Graf DK62

Stella is studente Egyptologie aan de universiteit van Leuven. Zij volgt op een dag een lezing van professor Bartolli, gewijd aan de ontdekking van een nieuwe ruimte achter de grafkamer van Toetanchamon. Tijdens deze lezing wordt er geloot en mogen er vier studenten met de professor naar Egypte om het graf van de farao te bezoeken. Stella, Adil, Christian en Steve zijn de gelukkigen.

Uiteraard wordt er al snel gesproken over de bekende vloek van Toetanchamon: enkele archeologen die de graftombe wilden openen kwamen in verdachte en onverklaarbare omstandigheden om het leven.

Kort voor haar vertrek ontvangt Stella met de post een vreemd beeldje van een cobra. Ze weet niet van wie het is of wat de afzender haar hiermee wil zeggen. Haar huisgenoot voorspelt met tarotkaarten ook nog eens weinig goeds en al vlug gebeurt er van alles… Steve sterft ten gevolge van een wespensteek, Adil moet met spoed opgenomen worden wegens ernstige longproblemen en ook Christian gaat het niet zo goed af. Paniek slaat toe bij Stella maar ze twijfelt over wie ze hierover in vertrouwen kan nemen. Professor Bartolli heeft immers zeer duidelijk laten verstaan dat hij totaal niet gelooft in een of andere vloek.

Het boek wordt telkens vanuit een ander standpunt verteld. Dit maakt het lezen wat onaangenaam, vooral omdat er te veel personages zijn die zonder enige logica door elkaar aan de beurt komen. Het verhaal is op zich niet echt spannend en hapert regelmatig door de vele perspectieven en de tijdsprongen. De ontknoping is weinig realistisch en tracht de feiten uit het verhaal aan elkaar te rijgen.

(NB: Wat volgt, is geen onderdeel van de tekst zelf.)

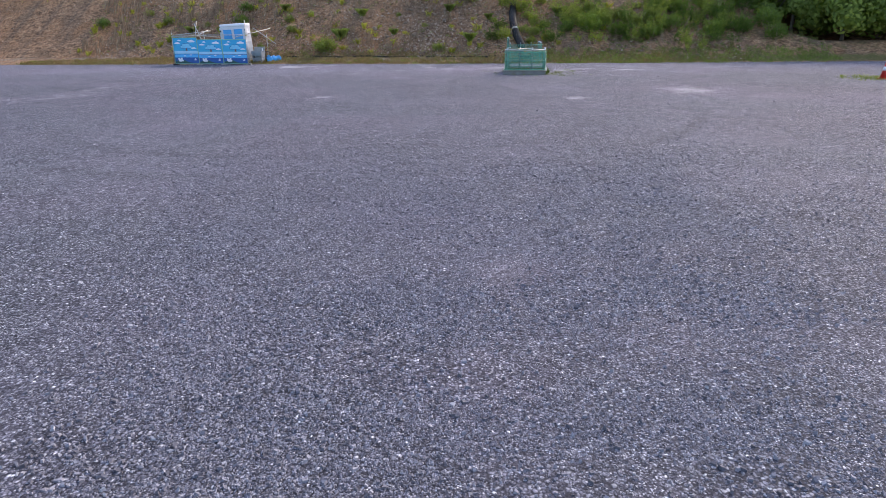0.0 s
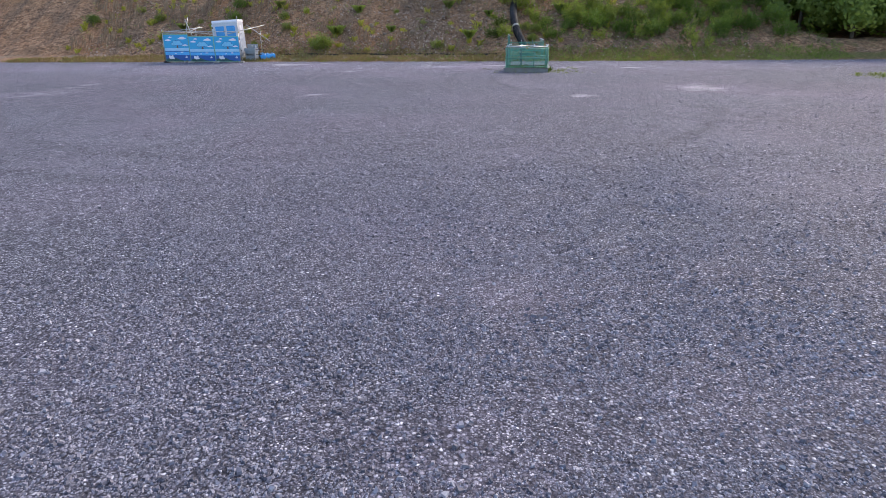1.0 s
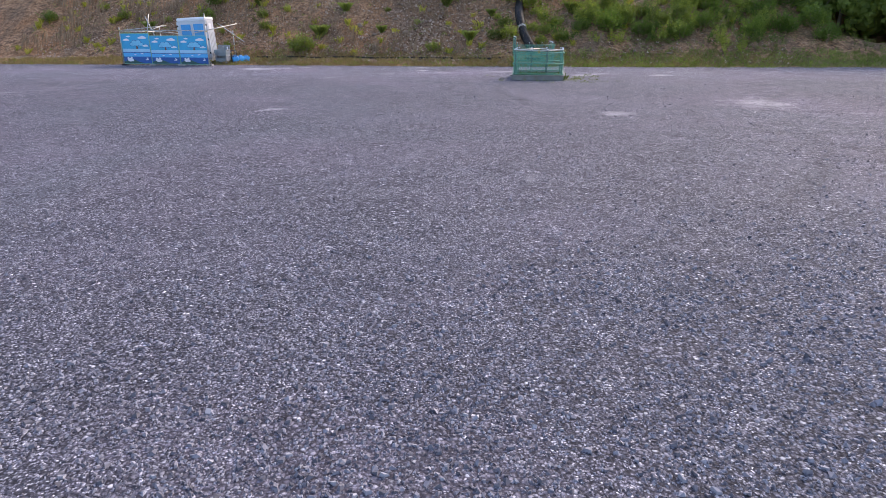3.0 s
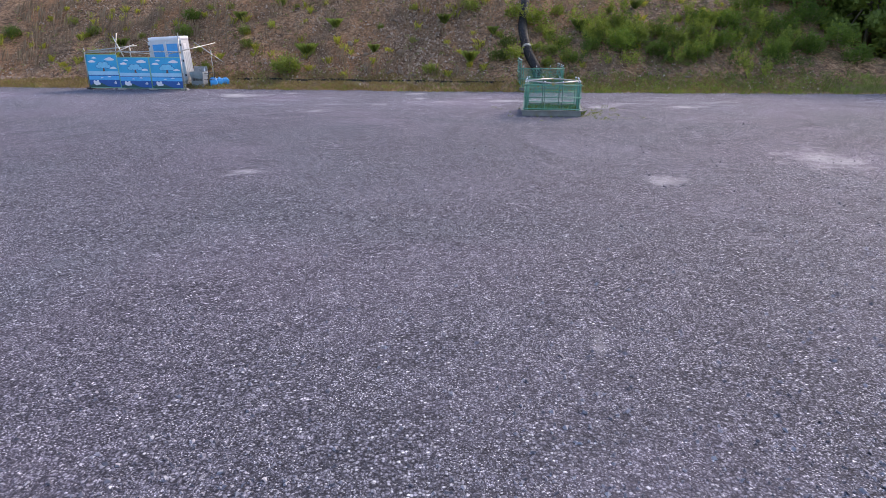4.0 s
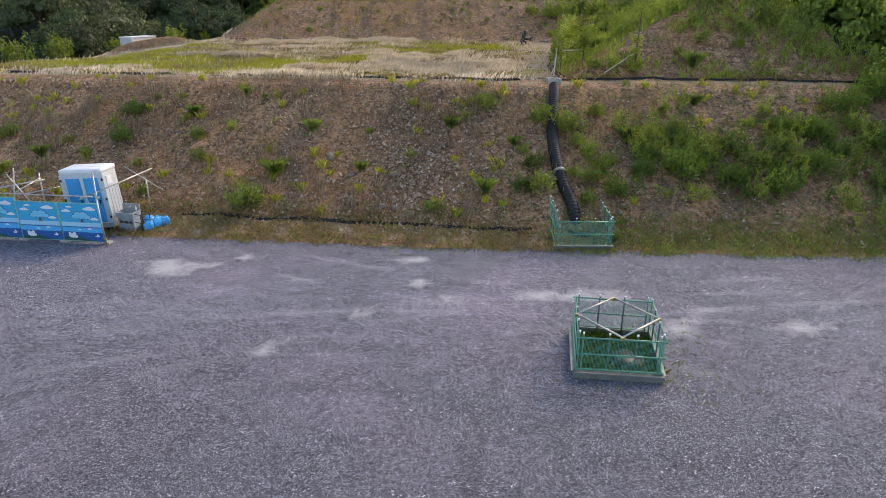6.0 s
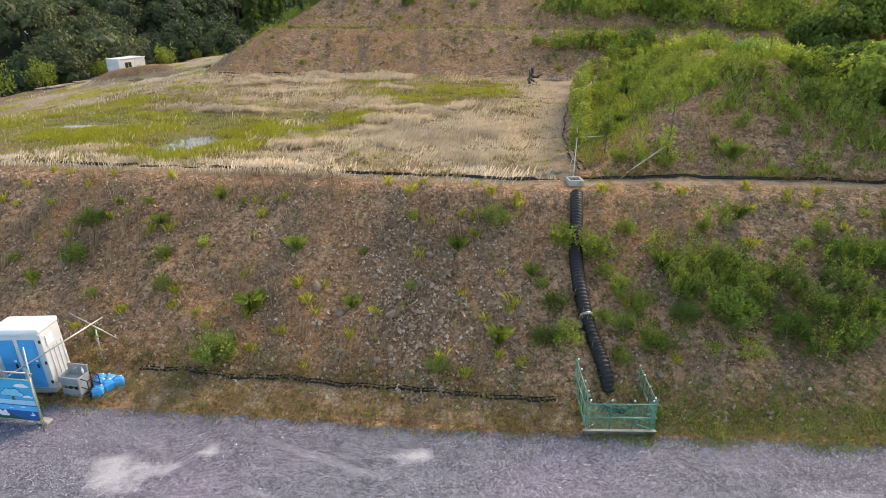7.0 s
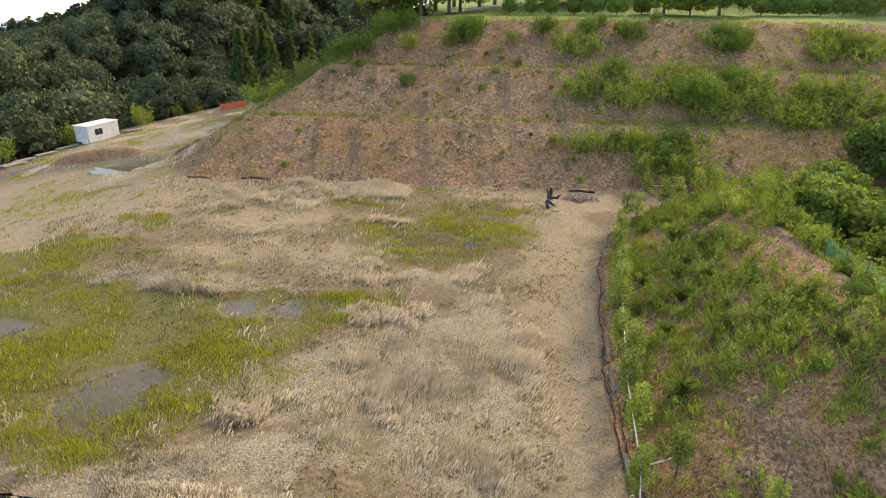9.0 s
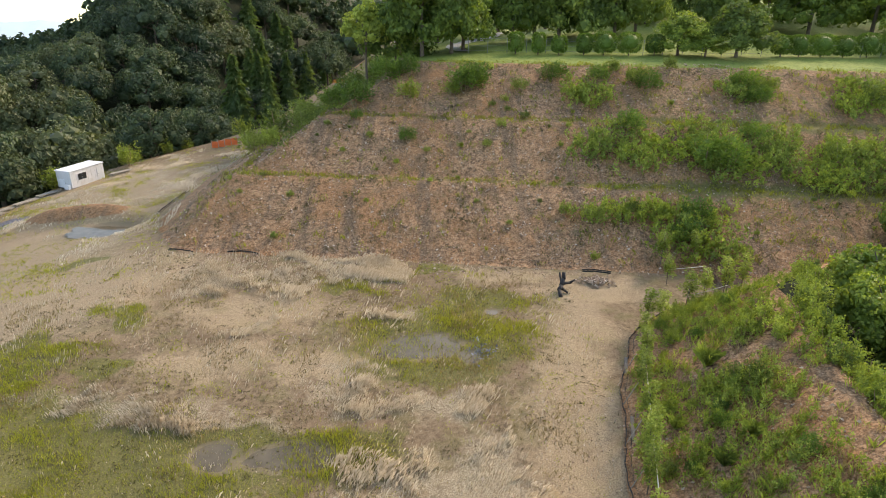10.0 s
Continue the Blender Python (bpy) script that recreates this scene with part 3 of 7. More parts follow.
def masks(x, y):
    yd, d2 = y_drain(x), np.minimum(y - y_toe2(x), (x - x_left2(y)) * 1.35)
    dv = x_rim(y) - x
    dx = x - x_side(y)
    on_t = step(y - yd, -0.2, 0.3) * (1 - step(dx, -0.4, 0.1)) * (1 - step(d2, -0.6, 0.4)) * (1 - step(dv, -1, 2))
    k = {}
    k["gravel"] = (1 - step(y - y_edge(x), -0.7, 0.7)) * (1 - step(dv, -3, 0))
    k["gravel"] = np.maximum(k["gravel"], 0.9 * spot(x, y, -46.8, 107.5, 3.4, 1.5, 1.2))
    k["dust"] = np.maximum(most(x, y, DUST, 0.35), 0.52 * most(x, y, FAINT, 1)) * k["gravel"]
    k["track"] = 1.25 * np.exp(-((y - 36.3 + 0.05 * x) / 4.8) ** 2) + 0.5 * np.exp(-(((x - 8.5) / 4) ** 2 + ((y - 24) / 6) ** 2))
    k["tan"] = np.maximum(on_t * 0.8, (step(y - yd, -1.7, -0.4) - step(y - yd, -0.3, 0.3)) * 0.62)
    bare = most(x, y, BARE, 2)
    k["pale"] = np.maximum(on_t * bare, 0.7 * (step(y - yd, -1.9, -0.7) - step(y - yd, -0.5, 0.0)))
    k["turf"] = on_t * np.maximum(most(x, y, GREENS, 2), 0.3 - 0.3 * bare)
    k["thatch"] = on_t * np.clip(np.maximum(most(x, y, STRAW, 2), 0.42) - bare * 0.45, 0, 1)
    strip = step(y - y_edge(x), -0.3, 0.3) * (1 - step(y - y_toe(x), -0.2, 0.8))
    k["thatch"] = np.maximum(k["thatch"], 0.9 * step(y - yd, -0.7, -0.2) * (1 - step(y - yd, 1.0, 2.0)) * (1 - step(x, 2, 5)) * (1 - step(dv, -1, 2)))
    k["thatch"] = np.maximum(k["thatch"], strip * (0.62 - 0.25 * step(x, 4, 9)))
    heap = np.exp(-(((x + 37.5) / 5.6) ** 4 + ((y - 106.0 + 0.12 * (x + 37.5)) / 1.7) ** 2))
    k["tan"], k["thatch"] = k["tan"] * (1 - step(heap, 0.25, 0.5)), k["thatch"] * (1 - step(heap, 0.25, 0.5))
    k["turf"] = np.maximum(k["turf"], strip * (0.3 + 0.35 * step(x, 3, 8)))
    k["turf"] = np.maximum(k["turf"], 0.42 * step(x, 7, 10) * step(y - y_toe(x), -0.5, 0.5) * (1 - step(y - yd, -4.5, -2.5)))
    benches = np.exp(-((d2 - 10.0) / 0.9) ** 2) + np.exp(-((d2 - 19.6) / 0.9) ** 2)
    k["turf"] = np.maximum(k["turf"], np.where(y > 85, benches * 0.55 + 0.42 * step(x, 12, 24) * step(d2, 1, 4), 0))
    k["turf"] = np.maximum(k["turf"], np.where((dx > 0.6) & (y > yd + 1) & (d2 < 0), 0.34, 0))
    k["turf"] = np.maximum(k["turf"], np.where((y > 85) & (d2 > 0.5), 0.37 + 0.55 * step(y, 121, 126), 0))
    k["scree"] = np.exp(-((x + 0.9 + 0.25 * (y - 45)) / 2.7) ** 4) * step(y - y_toe(x), -0.2, 0.8) * (1 - step(y - yd, -3.4, -1.8)) * 0.58
    k["mud"] = np.zeros_like(x)
    for q in range(len(PUDDLES)):
        k["mud"] = np.maximum(k["mud"], 1 - step(puddle_field(x, y, q), 0.75, 1.5))
    k["lawn"] = np.where((y > 95) & (d2 > 30.2), 1.0, 0.0) * (1 - step(dv, -12, -4))
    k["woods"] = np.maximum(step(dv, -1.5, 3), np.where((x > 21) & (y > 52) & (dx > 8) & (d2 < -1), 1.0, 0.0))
    return k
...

Als lezer blijf je ontgoocheld achter.

Voor lezers die Leuven kennen, zitten er herkenbare elementen in: Museum M, Tiensestraat, café De Appel, … Ook de toeristische plekjes en gewoontes in Egypte zijn herkenbaar beschreven, maar dragen niet bij tot de kwaliteit van het verhaal.

Ilse De Keyzer deed een poging om de fascinerende wereld van Egypte en farao’s dichter bij jongeren te brengen. Helaas bleef het bij een oppervlakkig tussendoortje met weinig diepgang.